CUENTO-REFLEXIÓN PARA EL IV DOMINGO DE ADVIENTO (2Sam 7,1-5.8b-12.14a.16; Sal 88; Rom 16,25-27; Lc 1, 1-8)


Leamos el evangelio del revés. Veamos a María encinta como señal para Isabel.

Salió el ángel Gabriel de las tierras santas de Dios para buscar asiento para su vida. A buscar un portal donde Dios mismo pudiera recogerse y ofrecer lo que desde la eternidad vivía: luz, vida, amor. Infatigable, el ángel recorría las estepas del mundo y las calles bulliciosas de los hombres buscando un sitio nuevo, virgen, donde Dios al recostarse pudiera sentir la alegría creadora con la que comenzó a modelar el barro de la tierra, y consumar su obra. Pero en todos a los que el ángel se dirigía encontraba miradas de escepticismo e incluso de desdén. “En este mundo tan viejo, donde todo está gastado, herido y sucio, qué esperas encontrar”.

Por fin el ángel se detuvo en casa de una mujer mayor, Isabel, y comenzó a referir su misión como si ella fuera la elegida, pero la mujer, agachando la cabeza y envuelta en una triste melancolía, pensaba que para ella había pasado la hora. ¡Estaba tan marcada por la pesadez de la vida, por sus conflictos, por sus miserias!

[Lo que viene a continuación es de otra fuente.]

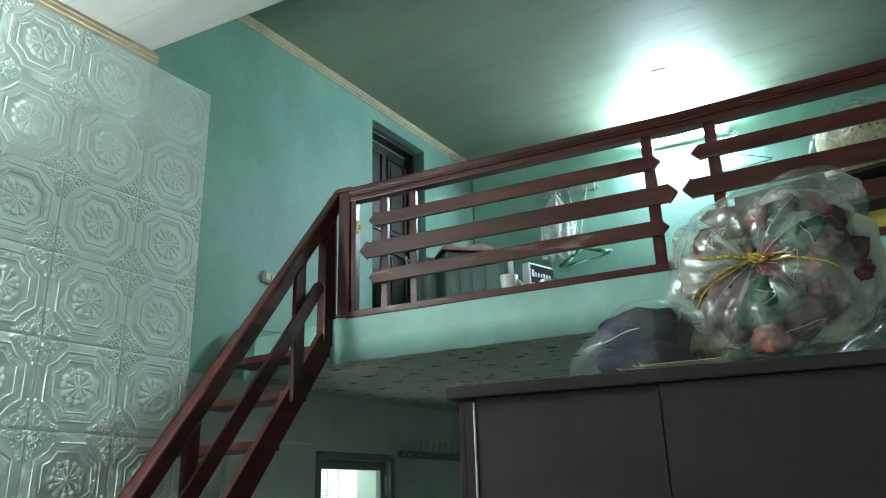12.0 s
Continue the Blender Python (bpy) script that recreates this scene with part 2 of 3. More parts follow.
bm = bmesh.new()
holed_wall(bm, WEST, 2.80, 0, 5.1, WALL, WALL + 0.36, [(-0.95, 0.216, 0.0, 2.19), (0.216, 0.961, 0.0, 2.06)])
structure("wall_north", bm, GREEN, "wall behind the pressed panels, with window openings")
bm = bmesh.new()
holed_wall(bm, 2.80, 6.5, SLAB_LOW, 5.1, WALL, WALL + 0.36, [(4.475, 5.24, SLAB_TOP, 4.765)])
structure("wall_north_2", bm, GREEN, "sea-green painted wall of the loft with a door opening")
bm = bmesh.new()
holed_wall(bm, 2.80, 6.5, 0, SLAB_LOW, WALL, WALL + 0.36, [(3.88, 4.735, 0.0, 2.02)])
structure("wall_north_3", bm, GREY_WALL, "grey-green painted wall under the loft with a doorway")
bm = bmesh.new()
prism(bm, [(east_x(4.19), 4.19), (east_x(BACK), BACK), (east_x(BACK) + 0.2, BACK), (east_x(4.19) + 0.2, 4.19)], 0, 5.1)
structure("wall_east", bm, GREEN, "sea-green painted side wall of the loft")
bm = bmesh.new()
box(bm, (WEST - 0.1, 1.2, 2.55), (0.2, 6.4, 5.1))
structure("wall_west", bm, ROOMWALL, "plain pale wall")
bm = bmesh.new()
box(bm, (2.6, BACK - 0.1, 2.55), (8.8, 0.2, 5.1))
structure("wall_south", bm, ROOMWALL, "plain pale wall")


def plank_ceiling(name, left, right, z, mat, label, width=0.26, up=0.03):
    """Strips that run toward the wall, with open joints and a backing."""
    bm = bmesh.new()
    n = int((right(4.19) - left(4.19)) / width)
    for i in range(n):
        f, g = i / n, (i + 1) / n
        pts = []
        for y in (4.19, BACK):
            a, b = left(y), right(y)
            pts.append((a + (b - a) * f + 0.0012, y))
            pts.append((a + (b - a) * g - 0.0012, y))
        prism(bm, [pts[0], pts[1], pts[3], pts[2]], z, z + up - 0.004 * (i % 2))
    prism(bm, [(left(4.19), 4.19), (right(4.19), 4.19), (right(BACK), BACK), (left(BACK), BACK)], z + 0.012, z + 0.05)
    return structure(name, bm, mat, label)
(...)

El ángel adivinando sus pensamientos sonrió y le dijo: Mira María. ¿No será capaz Dios de encontrar en ti lo que una de tu misma familia ha conservado en su corazón: la virginidad anhelante del amor vivo de Dios?

Y es que la llegada de Emmanuel busca las brasas inmaculadas que la ceniza de nuestra vida tiene ocultas. Hoy, el ángel que lo anuncia, para en nuestra casa.